— START Material —
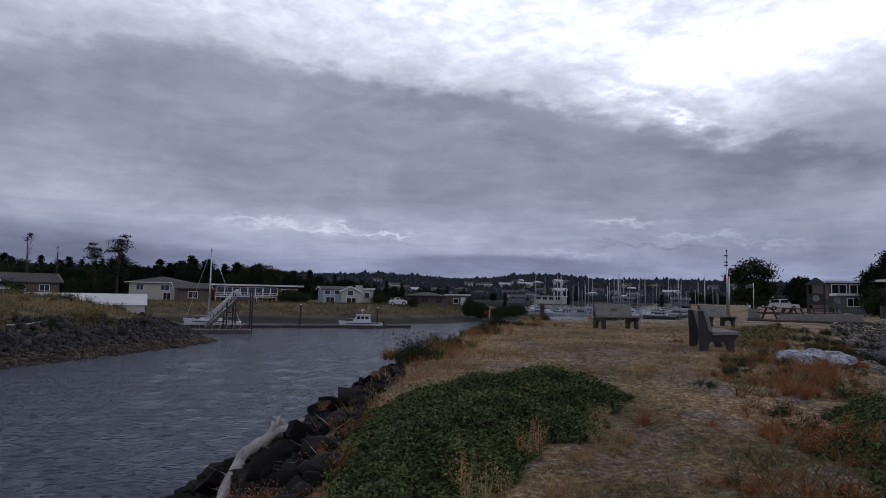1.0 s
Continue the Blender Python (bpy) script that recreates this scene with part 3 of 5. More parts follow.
def ground_sheet():
    azs = np.radians(np.concatenate([np.arange(-48, 122, 0.45), np.arange(122, 312, 3.0)]))
    rs = np.concatenate([[0.0, 0.3, 0.6], np.geomspace(0.9, 4700, 300)])
    A, R = np.meshgrid(azs, rs, indexing="ij")
    X, Y = R * np.sin(A), R * np.cos(A)
    z, *zones = lie(X.ravel(), Y.ravel())
    co = np.stack([X.ravel(), Y.ravel(), z], -1)
    na, nr = A.shape
    i, j = np.meshgrid(np.arange(na), np.arange(nr - 1), indexing="ij")
    i2 = (i + 1) % na
    quads = np.stack([i * nr + j, i * nr + j + 1, i2 * nr + j + 1, i2 * nr + j], -1).reshape(-1, 4)
    me = bpy.data.meshes.new("ground")
    me.vertices.add(len(co))
    me.vertices.foreach_set("co", co.astype(np.float32).ravel())
    me.loops.add(quads.size)
    me.loops.foreach_set("vertex_index", quads[:, ::-1].astype(np.int32).ravel())
    me.polygons.add(len(quads))
    me.polygons.foreach_set("loop_start", np.arange(0, quads.size, 4, dtype=np.int32))
    me.update(calc_edges=True)
    me.shade_smooth()
    col = me.attributes.new("zone", "FLOAT_COLOR", "POINT")
    col.data.foreach_set("color", np.stack(zones, -1).astype(np.float32).ravel())
    me.materials.append(GROUND)
    return tagged(new("ground", me), "dry grass spit with cobble beach, mud banks and distant hills", "ground", kind="structure")


ground_sheet()


def water_sheet():
    """The sea as one sheet with real wind waves: lively in the open bay, low in the sheltered channel."""
    azs = np.radians(np.concatenate([np.arange(-40, 122, 0.2), np.arange(122, 320, 3.0)]))
    rs = np.concatenate([[0.0, 4.0], np.geomspace(9.0, 260, 400), np.geomspace(275, 4800, 30)])
    A, R = np.meshgrid(azs, rs, indexing="ij")
    X, Y = (R * np.sin(A)).ravel(), (R * np.cos(A)).ravel()
    r = R.ravel()
    live = 0.42 + 0.58 * smooth(4.0, 20.0, X)
    cell = np.maximum(r * 0.0085, 0.05)
    gust = 0.85 + 0.2 * ripple(X, Y, 0.05, 1.0) + 0.1 * ripple(X, Y, 0.21, 3.0)
    Z = np.full(X.shape, SEA)
    rng = np.random.default_rng(8)
    for i in range(34):
        wave = 0.32 * 11 ** (i / 33.0)
        a = radians(200) + rng.normal(0, 0.75)
        k = 6.283 / wave
        size = 0.0072 * wave * rng.uniform(0.7, 1.3) * (1.0 if wave < 1.6 else 1.6 / wave)
        ph = k * (X * np.sin(a) + Y * np.cos(a)) + rng.uniform(0, 6.283) + 0.9 * ripple(X, Y, 0.35 / wave, i)
        Z += size * np.sin(ph) * live * gust * np.clip(wave / cell - 2.0, 0, 1)
    na, nr = A.shape
    i, j = np.meshgrid(np.arange(na), np.arange(nr - 1), indexing="ij")
    i2 = (i + 1) % na
    quads = np.stack([i * nr + j, i2 * nr + j, i2 * nr + j + 1, i * nr + j + 1], -1).reshape(-1, 4)
    me = bpy.data.meshes.new("water")
    me.vertices.add(len(X))
    me.vertices.foreach_set("co", np.stack([X, Y, Z], -1).astype(np.float32).ravel())
    me.loops.add(quads.size)
    me.loops.foreach_set("vertex_index", quads.astype(np.int32).ravel())
    me.polygons.add(len(quads))
    me.polygons.foreach_set("loop_start", np.arange(0, quads.size, 4, dtype=np.int32))
    me.update(calc_edges=True)
    me.shade_smooth()
    me.materials.append(WATER)
    return tagged(new("water", me), "grey rippled sea water in bay and channel", "water", kind="structure")


water_sheet()

# ---- stones ----
def put_rock(name, me, label, x, y, sx, sy, sz, rz, tilt=0.0, sink=0.25, group="", z=None, category="rock"):
    ob = tagged(new(name, me), label, category, group)
    base = height(x, y) if z is None else z
    ob.matrix_basis = pose(x, y, base + sz * (0.45 - sink), tilt, tilt * 0.6, rz) @ Matrix.Diagonal((sx, sy, sz, 1))
    return ob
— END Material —
# Exercise brief:
Print each line of the material above exactly, with the pictures removed from your copy.

# Full output:
1.0 s
Continue the Blender Python (bpy) script that recreates this scene with part 3 of 5. More parts follow.
def ground_sheet():
    azs = np.radians(np.concatenate([np.arange(-48, 122, 0.45), np.arange(122, 312, 3.0)]))
    rs = np.concatenate([[0.0, 0.3, 0.6], np.geomspace(0.9, 4700, 300)])
    A, R = np.meshgrid(azs, rs, indexing="ij")
    X, Y = R * np.sin(A), R * np.cos(A)
    z, *zones = lie(X.ravel(), Y.ravel())
    co = np.stack([X.ravel(), Y.ravel(), z], -1)
    na, nr = A.shape
    i, j = np.meshgrid(np.arange(na), np.arange(nr - 1), indexing="ij")
    i2 = (i + 1) % na
    quads = np.stack([i * nr + j, i * nr + j + 1, i2 * nr + j + 1, i2 * nr + j], -1).reshape(-1, 4)
    me = bpy.data.meshes.new("ground")
    me.vertices.add(len(co))
    me.vertices.foreach_set("co", co.astype(np.float32).ravel())
    me.loops.add(quads.size)
    me.loops.foreach_set("vertex_index", quads[:, ::-1].astype(np.int32).ravel())
    me.polygons.add(len(quads))
    me.polygons.foreach_set("loop_start", np.arange(0, quads.size, 4, dtype=np.int32))
    me.update(calc_edges=True)
    me.shade_smooth()
    col = me.attributes.new("zone", "FLOAT_COLOR", "POINT")
    col.data.foreach_set("color", np.stack(zones, -1).astype(np.float32).ravel())
    me.materials.append(GROUND)
    return tagged(new("ground", me), "dry grass spit with cobble beach, mud banks and distant hills", "ground", kind="structure")


ground_sheet()


def water_sheet():
    """The sea as one sheet with real wind waves: lively in the open bay, low in the sheltered channel."""
    azs = np.radians(np.concatenate([np.arange(-40, 122, 0.2), np.arange(122, 320, 3.0)]))
    rs = np.concatenate([[0.0, 4.0], np.geomspace(9.0, 260, 400), np.geomspace(275, 4800, 30)])
    A, R = np.meshgrid(azs, rs, indexing="ij")
    X, Y = (R * np.sin(A)).ravel(), (R * np.cos(A)).ravel()
    r = R.ravel()
    live = 0.42 + 0.58 * smooth(4.0, 20.0, X)
    cell = np.maximum(r * 0.0085, 0.05)
    gust = 0.85 + 0.2 * ripple(X, Y, 0.05, 1.0) + 0.1 * ripple(X, Y, 0.21, 3.0)
    Z = np.full(X.shape, SEA)
    rng = np.random.default_rng(8)
    for i in range(34):
        wave = 0.32 * 11 ** (i / 33.0)
        a = radians(200) + rng.normal(0, 0.75)
        k = 6.283 / wave
        size = 0.0072 * wave * rng.uniform(0.7, 1.3) * (1.0 if wave < 1.6 else 1.6 / wave)
        ph = k * (X * np.sin(a) + Y * np.cos(a)) + rng.uniform(0, 6.283) + 0.9 * ripple(X, Y, 0.35 / wave, i)
        Z += size * np.sin(ph) * live * gust * np.clip(wave / cell - 2.0, 0, 1)
    na, nr = A.shape
    i, j = np.meshgrid(np.arange(na), np.arange(nr - 1), indexing="ij")
    i2 = (i + 1) % na
    quads = np.stack([i * nr + j, i2 * nr + j, i2 * nr + j + 1, i * nr + j + 1], -1).reshape(-1, 4)
    me = bpy.data.meshes.new("water")
    me.vertices.add(len(X))
    me.vertices.foreach_set("co", np.stack([X, Y, Z], -1).astype(np.float32).ravel())
    me.loops.add(quads.size)
    me.loops.foreach_set("vertex_index", quads.astype(np.int32).ravel())
    me.polygons.add(len(quads))
    me.polygons.foreach_set("loop_start", np.arange(0, quads.size, 4, dtype=np.int32))
    me.update(calc_edges=True)
    me.shade_smooth()
    me.materials.append(WATER)
    return tagged(new("water", me), "grey rippled sea water in bay and channel", "water", kind="structure")


water_sheet()

# ---- stones ----
def put_rock(name, me, label, x, y, sx, sy, sz, rz, tilt=0.0, sink=0.25, group="", z=None, category="rock"):
    ob = tagged(new(name, me), label, category, group)
    base = height(x, y) if z is None else z
    ob.matrix_basis = pose(x, y, base + sz * (0.45 - sink), tilt, tilt * 0.6, rz) @ Matrix.Diagonal((sx, sy, sz, 1))
    return ob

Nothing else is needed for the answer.